Assimilation and revalorization

Assimilation and revalorization July 2, 2011
I was very fortunate as an undergraduate. Even at a rather modest state school, The University of Montana, I managed to stumble into a course taught by a world-class scholar of Buddhism. Prof. Alan Sponberg had taught at Berkeley and Stanford (I believe), before deciding to slow things down a bit with a move to the Rocky Mountains. Despite being skeptical of all things religious – I recall calling myself an ‘anti-theist’ and a Humanist at the time – I was intrigued by the course. But even more than the theoretical and historical teachings, I fell in love with the practice, taught alongside in a Meditation ‘lab’ (‘lab’ being a generic term I think for any ‘add-on’ to a course). That was taught by the then business-student, Bodhipaksa. And the rest, as they say, is history.

That little bit aside, as I dive back into readings/writings for my thesis, one theme keeps reappearing. That theme is, as Dr. Sponberg described in his course, the Assimilation & Revalorization of “current popular culture” for its own uses. The theme came up in his class in the last week or so, as we thought about what Buddhism was becoming in the contemporary world. But it actually seems to be a hermeneutic that should be utilised throughout Buddhist history.

Gombrich elucidates this at length in much of How Buddhism Began, and What the Buddha Thought with special reference to Brahmanism, Johannes Bronkhorst dives into Jain-Buddhist relations in Two Traditions of Meditation in Ancient India and describes Brahman-Buddhist relations in Buddhism in the Shadow of Brahmanism (which I have yet to read – note the $).  And a book I’m reading now, Noa Ronkin’s Early Buddhist Metaphysics argues that the development of Abhidhamma was influenced by the Vaiśeṣikas, a Brahmanical school of philosophy known for its categorical system of metaphysics.

All of this points to something that the Buddha and early Buddhists, and indeed all great religious figures, were doing: stealing ideas, changing them, and putting them back out there. Or, in terms fit for the classroom: assimilating and revalorizing aspects of the culture around them.

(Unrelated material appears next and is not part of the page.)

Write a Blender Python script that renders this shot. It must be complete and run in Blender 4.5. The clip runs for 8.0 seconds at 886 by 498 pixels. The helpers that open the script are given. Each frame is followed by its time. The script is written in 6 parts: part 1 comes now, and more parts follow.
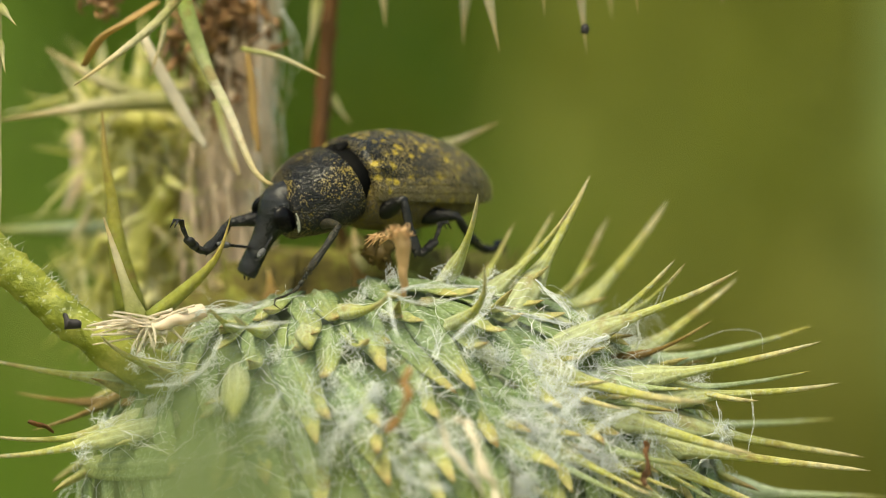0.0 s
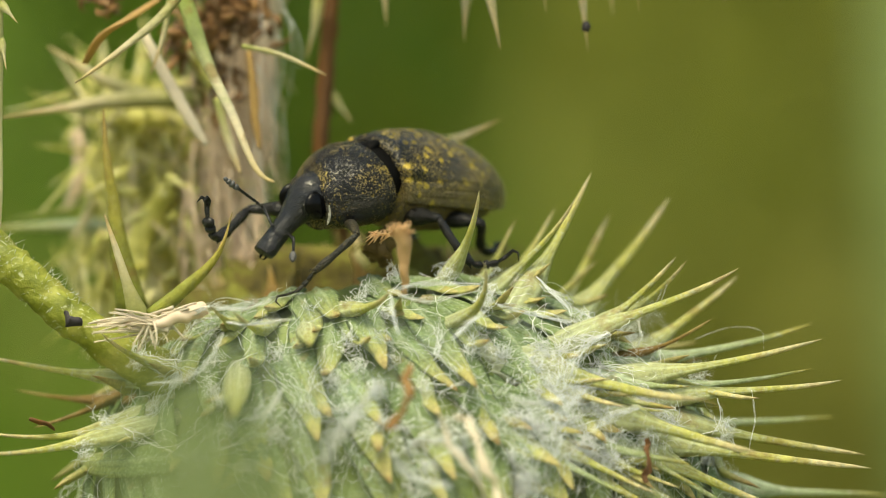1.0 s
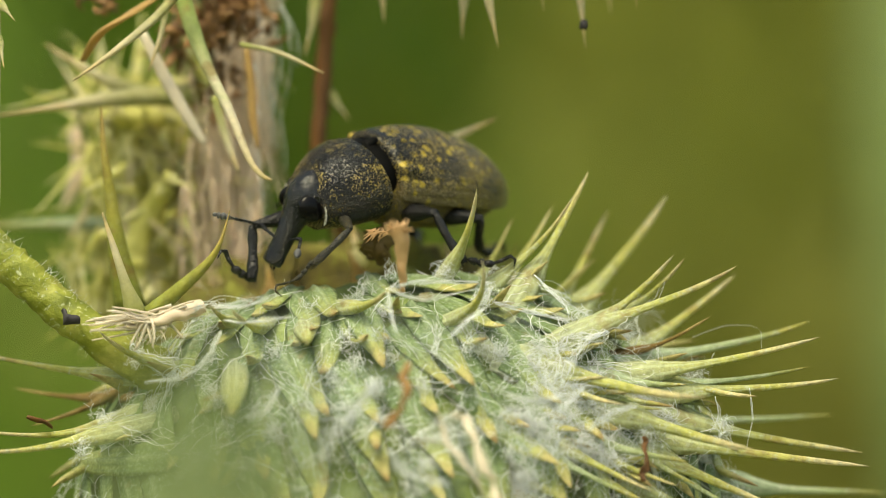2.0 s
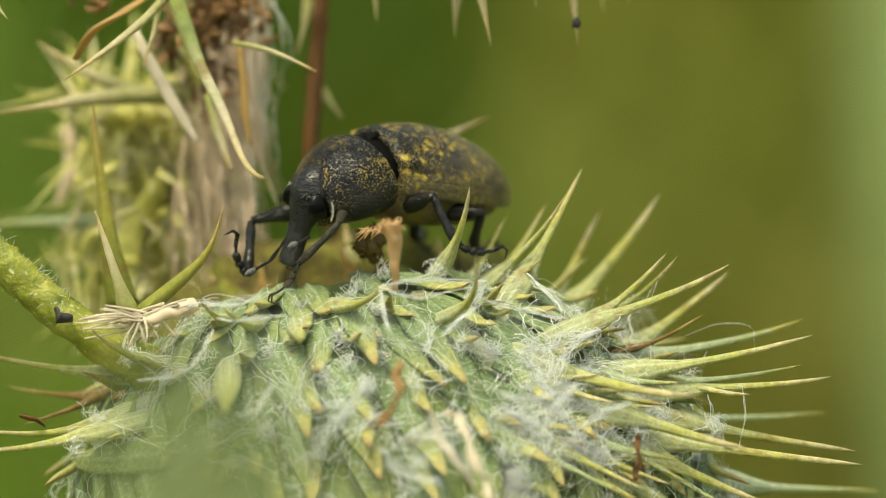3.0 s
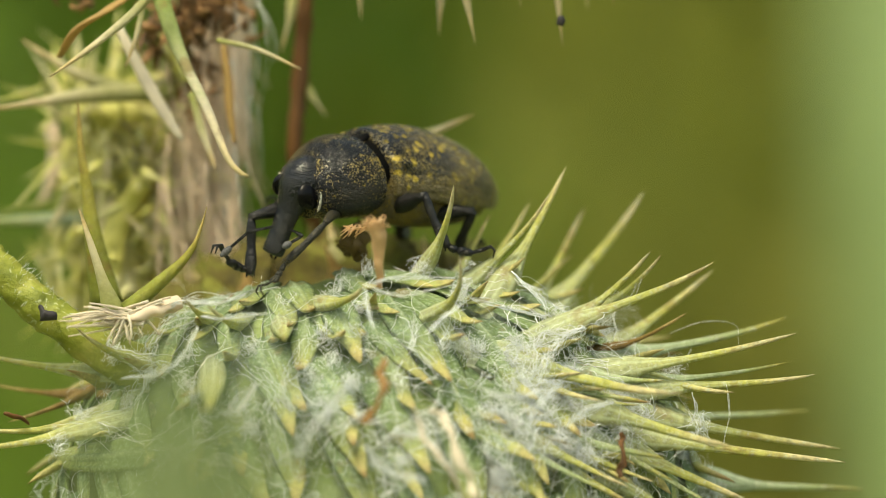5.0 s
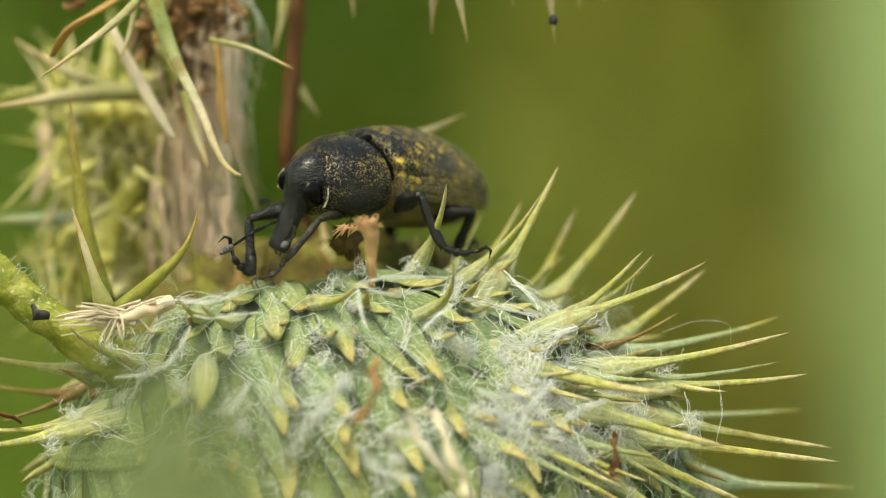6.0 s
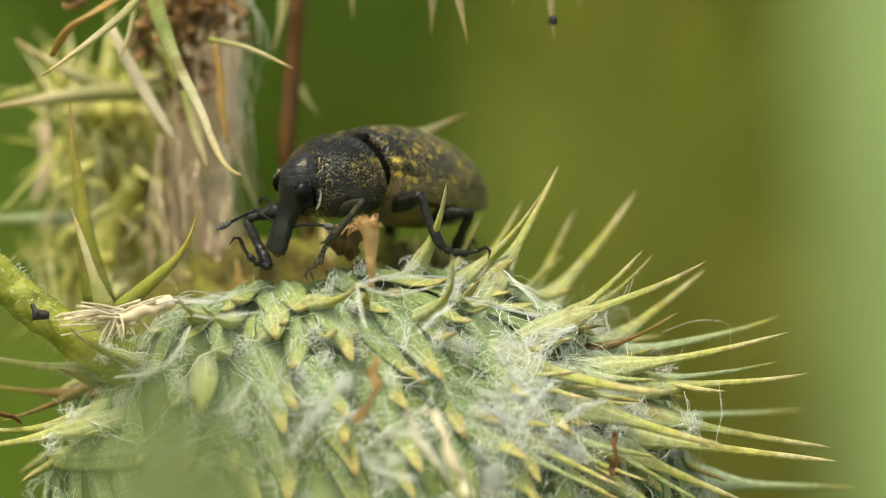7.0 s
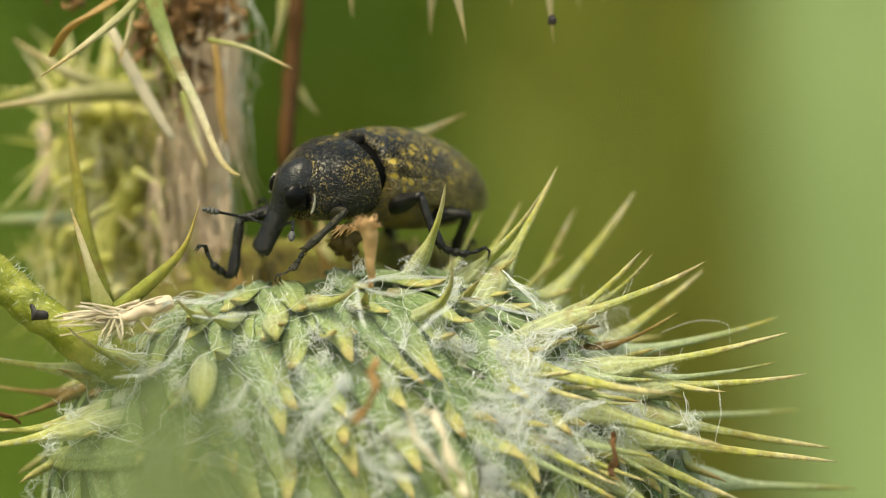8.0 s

And all of this suggests that we must not, cannot, should not essentialize Buddhism. What does that mean? Well, it means we have to be very careful when we try to say ‘so and so got this or that wrong.’ Yes the Ābhidhammikas seem to be creating a metaphysical system when the Buddha seemed to eschew such things. But how often do we come across new or naive students of Buddhism dismissing Abhidhamma as some misguided misadventure? Too often, in my experience. A better approach would be to say that they were doing something different, and there is likely a reason why they did it. It takes some time first of all to understand just what the difference is to begin with, and it takes even more patience to look into the context of those changes to try to decipher the reasons for them.

The same goes for the numerous strands of development which coalesced, over a period of centuries, into what we now know as Mahāyāna.

But getting back to the early stuff, which is my main area of interest, we have today in the West largely a phenomenon of Buffet Buddhism, people picking and choosing which aspects they like, from whichever tradition, and leaving the rest. Now in a sense this just follows the trend of how Buddhism began and evolved.  But in another sense it is not. It actually evolved through intense debates regarding doctrine and practice, not to mention bits of political underhandedness… It has generally had a very top-down transmission, and thus a relative uniformity from place to place. Buddhism in the West is kind of a mess in this regard – which, if you’re a scholar of it, can be fun.

But I digress once again…

Getting to the point of the matter, what I’m interested in is the oddities of the early Buddhist canon. Times when things should be one way, but wind up being quite another. An example is the famous “Buddha’s reluctance to teach” after his awakening. A fully awakened being, who has spent lifetimes working toward awakening, who vowed so much at the feet of the previous Buddha, we would think, would be jumping at the opportunity to now teach. After all, he’s not selfish, he must know there are others around him (former teachers and his group of five friends, to say the least) who would benefit from his new understanding. But no. He hesitates. Until, of course, the great Brahma Sahampati, begged him to teach.

What may at first seem strange becomes clear when we realize the role of assimilation and revalorization. Did the Buddha ‘believe in’ the gods of Brahmanism? Sure. Did he believe in them in the same way that (pre-) Hindus did? Absolutely not. He took them in and gave them new meaning and value. Going back a bit, many contemporary Buddhists, having a more Hindu vision of the gods, say they don’t ‘believe in’ that portion of Buddhism. The same goes for rebirth. When most modern ‘scientific’ Buddhists say they don’t ‘believe in rebirth,’ I’m tempted to ask, ‘who’s version?’ Often enough, it’s the Brahmanic version, which people then say ‘the Buddha adopted from the culture around him.’

But it’s one thing to say the Buddha ‘adopted’ certain aspects of Brahmanic culture, and quite another to say that he assimilated and revalorized them. And if he did the latter, which seems almost always to be the case, we must ask why. And we must do some of the work of understanding the nuanced new meaning created by the Buddha.